Exercise task:
Reproduce the lines of the material exactly, excluding every image.

— BEGIN Given material —

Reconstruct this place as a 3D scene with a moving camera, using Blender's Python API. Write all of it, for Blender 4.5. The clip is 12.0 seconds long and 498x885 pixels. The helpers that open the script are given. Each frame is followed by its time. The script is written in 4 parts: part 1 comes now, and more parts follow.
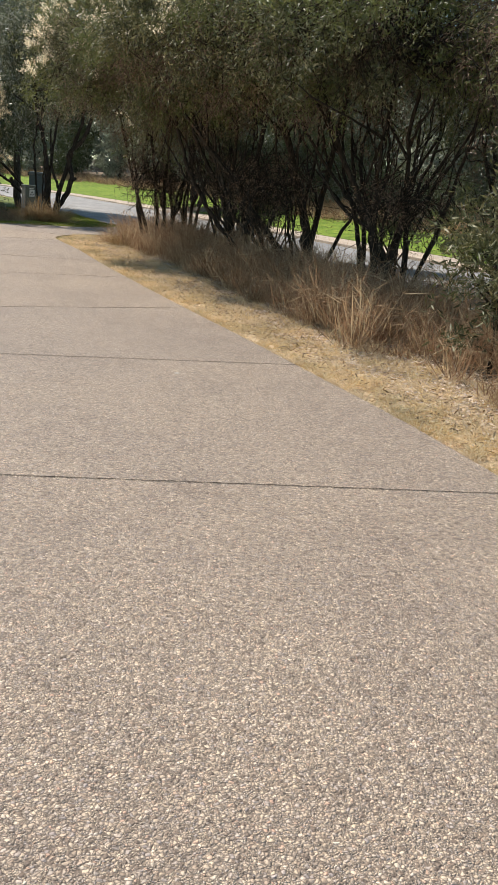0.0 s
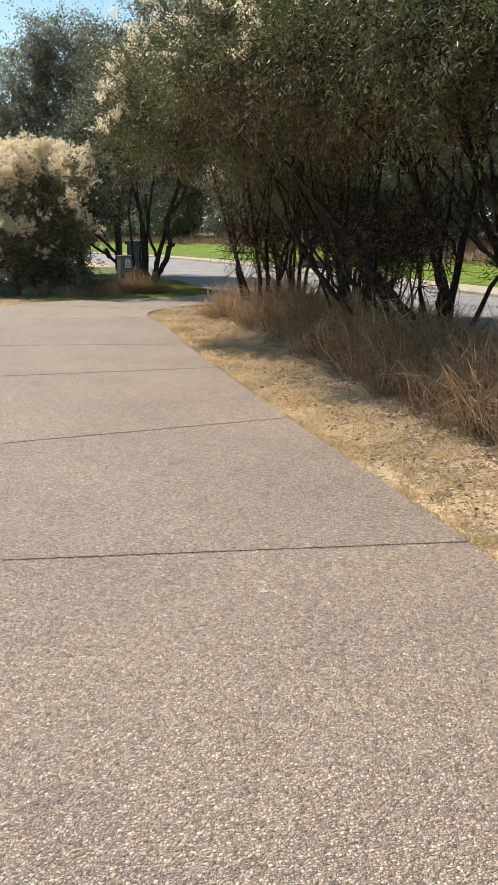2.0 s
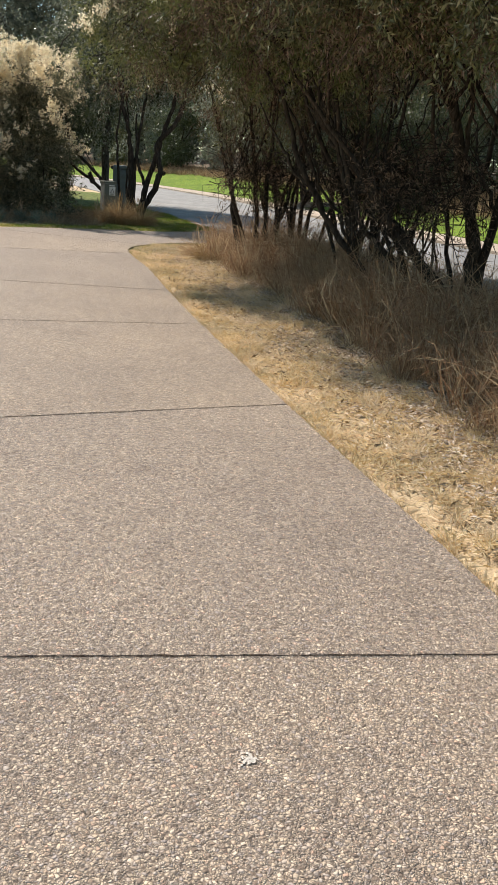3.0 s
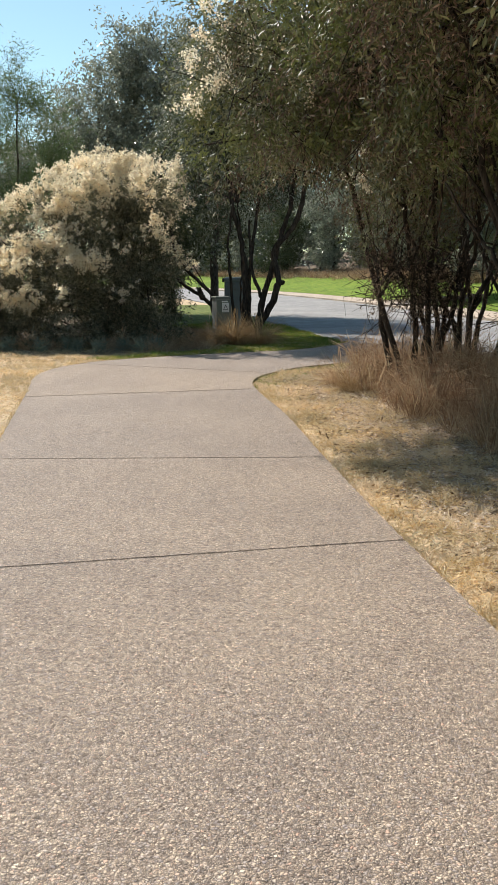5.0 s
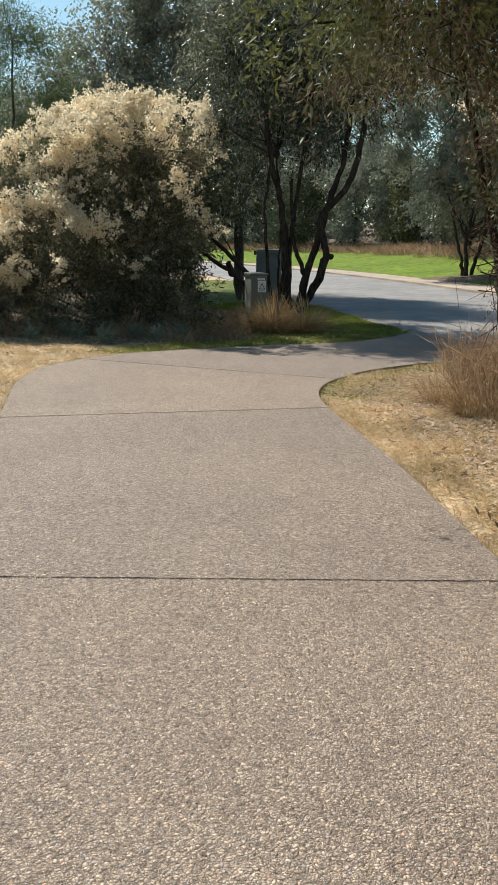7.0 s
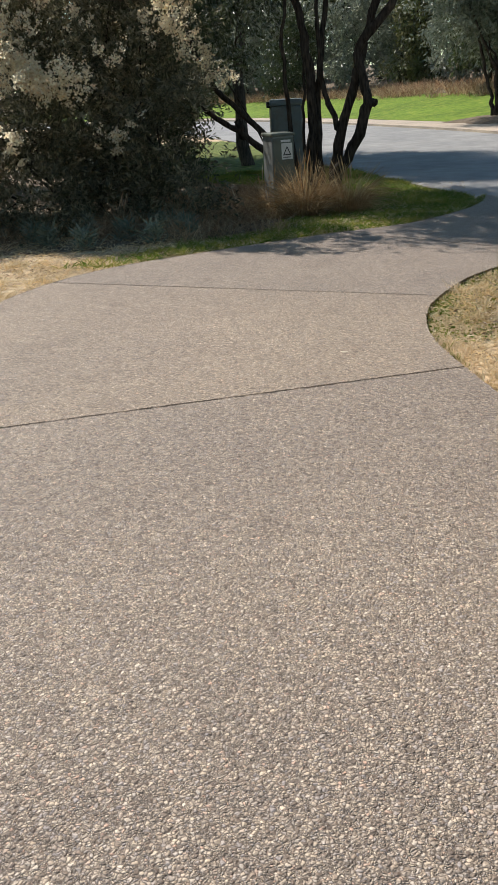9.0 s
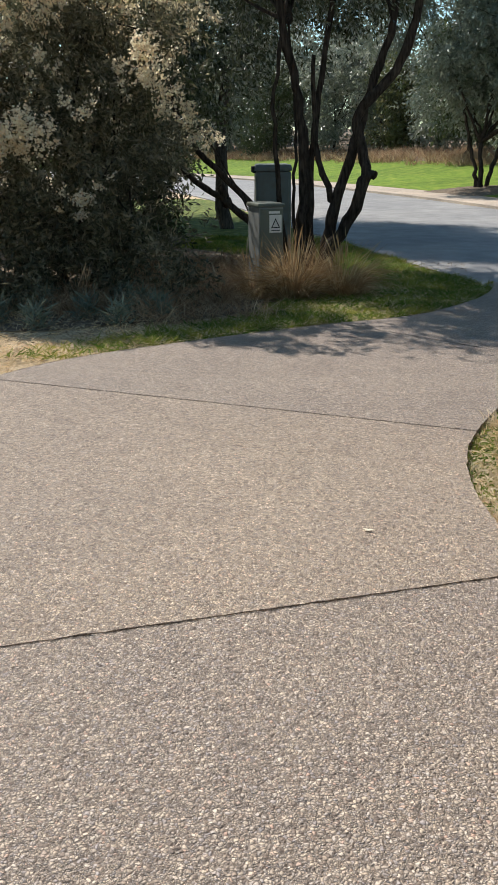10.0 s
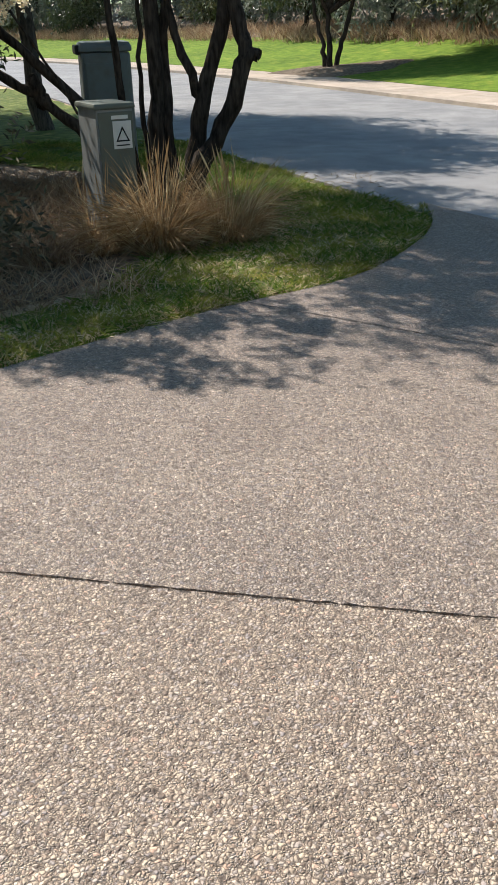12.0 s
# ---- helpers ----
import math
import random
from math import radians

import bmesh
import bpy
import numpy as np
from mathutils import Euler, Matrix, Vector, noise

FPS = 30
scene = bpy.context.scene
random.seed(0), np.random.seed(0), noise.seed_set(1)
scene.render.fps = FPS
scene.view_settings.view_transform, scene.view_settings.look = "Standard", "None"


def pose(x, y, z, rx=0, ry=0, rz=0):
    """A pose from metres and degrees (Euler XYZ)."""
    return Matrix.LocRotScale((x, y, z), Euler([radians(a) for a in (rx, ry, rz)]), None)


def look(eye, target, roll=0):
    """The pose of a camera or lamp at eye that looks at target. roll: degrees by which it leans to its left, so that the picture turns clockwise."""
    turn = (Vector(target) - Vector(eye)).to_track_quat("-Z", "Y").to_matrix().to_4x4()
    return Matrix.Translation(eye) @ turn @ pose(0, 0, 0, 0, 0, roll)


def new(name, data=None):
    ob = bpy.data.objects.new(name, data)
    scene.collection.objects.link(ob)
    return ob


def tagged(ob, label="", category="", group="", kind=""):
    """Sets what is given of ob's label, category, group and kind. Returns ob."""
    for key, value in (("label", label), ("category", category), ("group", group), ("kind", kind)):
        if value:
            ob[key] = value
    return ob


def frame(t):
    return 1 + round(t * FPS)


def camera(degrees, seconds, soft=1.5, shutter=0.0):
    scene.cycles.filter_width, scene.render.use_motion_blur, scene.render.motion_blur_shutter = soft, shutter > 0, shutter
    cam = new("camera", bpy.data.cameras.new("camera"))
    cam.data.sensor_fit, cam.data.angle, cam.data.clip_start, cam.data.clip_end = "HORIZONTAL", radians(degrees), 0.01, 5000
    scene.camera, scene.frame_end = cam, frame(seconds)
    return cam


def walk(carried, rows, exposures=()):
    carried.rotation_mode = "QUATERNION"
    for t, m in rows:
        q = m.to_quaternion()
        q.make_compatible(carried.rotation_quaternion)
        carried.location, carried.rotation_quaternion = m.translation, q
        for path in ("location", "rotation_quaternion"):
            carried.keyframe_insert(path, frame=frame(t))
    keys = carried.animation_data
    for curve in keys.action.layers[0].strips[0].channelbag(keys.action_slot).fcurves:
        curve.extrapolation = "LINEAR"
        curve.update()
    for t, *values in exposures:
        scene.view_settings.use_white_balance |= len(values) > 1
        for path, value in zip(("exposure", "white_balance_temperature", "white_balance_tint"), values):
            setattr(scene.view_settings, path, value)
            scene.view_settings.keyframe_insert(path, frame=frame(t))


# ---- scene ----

— END Given material —

Exercise solution:
Reconstruct this place as a 3D scene with a moving camera, using Blender's Python API. Write all of it, for Blender 4.5. The clip is 12.0 seconds long and 498x885 pixels. The helpers that open the script are given. Each frame is followed by its time. The script is written in 4 parts: part 1 comes now, and more parts follow.
0.0 s
2.0 s
3.0 s
5.0 s
7.0 s
9.0 s
10.0 s
12.0 s
# ---- helpers ----
import math
import random
from math import radians

import bmesh
import bpy
import numpy as np
from mathutils import Euler, Matrix, Vector, noise

FPS = 30
scene = bpy.context.scene
random.seed(0), np.random.seed(0), noise.seed_set(1)
scene.render.fps = FPS
scene.view_settings.view_transform, scene.view_settings.look = "Standard", "None"


def pose(x, y, z, rx=0, ry=0, rz=0):
    """A pose from metres and degrees (Euler XYZ)."""
    return Matrix.LocRotScale((x, y, z), Euler([radians(a) for a in (rx, ry, rz)]), None)


def look(eye, target, roll=0):
    """The pose of a camera or lamp at eye that looks at target. roll: degrees by which it leans to its left, so that the picture turns clockwise."""
    turn = (Vector(target) - Vector(eye)).to_track_quat("-Z", "Y").to_matrix().to_4x4()
    return Matrix.Translation(eye) @ turn @ pose(0, 0, 0, 0, 0, roll)


def new(name, data=None):
    ob = bpy.data.objects.new(name, data)
    scene.collection.objects.link(ob)
    return ob


def tagged(ob, label="", category="", group="", kind=""):
    """Sets what is given of ob's label, category, group and kind. Returns ob."""
    for key, value in (("label", label), ("category", category), ("group", group), ("kind", kind)):
        if value:
            ob[key] = value
    return ob


def frame(t):
    return 1 + round(t * FPS)


def camera(degrees, seconds, soft=1.5, shutter=0.0):
    scene.cycles.filter_width, scene.render.use_motion_blur, scene.render.motion_blur_shutter = soft, shutter > 0, shutter
    cam = new("camera", bpy.data.cameras.new("camera"))
    cam.data.sensor_fit, cam.data.angle, cam.data.clip_start, cam.data.clip_end = "HORIZONTAL", radians(degrees), 0.01, 5000
    scene.camera, scene.frame_end = cam, frame(seconds)
    return cam


def walk(carried, rows, exposures=()):
    carried.rotation_mode = "QUATERNION"
    for t, m in rows:
        q = m.to_quaternion()
        q.make_compatible(carried.rotation_quaternion)
        carried.location, carried.rotation_quaternion = m.translation, q
        for path in ("location", "rotation_quaternion"):
            carried.keyframe_insert(path, frame=frame(t))
    keys = carried.animation_data
    for curve in keys.action.layers[0].strips[0].channelbag(keys.action_slot).fcurves:
        curve.extrapolation = "LINEAR"
        curve.update()
    for t, *values in exposures:
        scene.view_settings.use_white_balance |= len(values) > 1
        for path, value in zip(("exposure", "white_balance_temperature", "white_balance_tint"), values):
            setattr(scene.view_settings, path, value)
            scene.view_settings.keyframe_insert(path, frame=frame(t))


# ---- scene ----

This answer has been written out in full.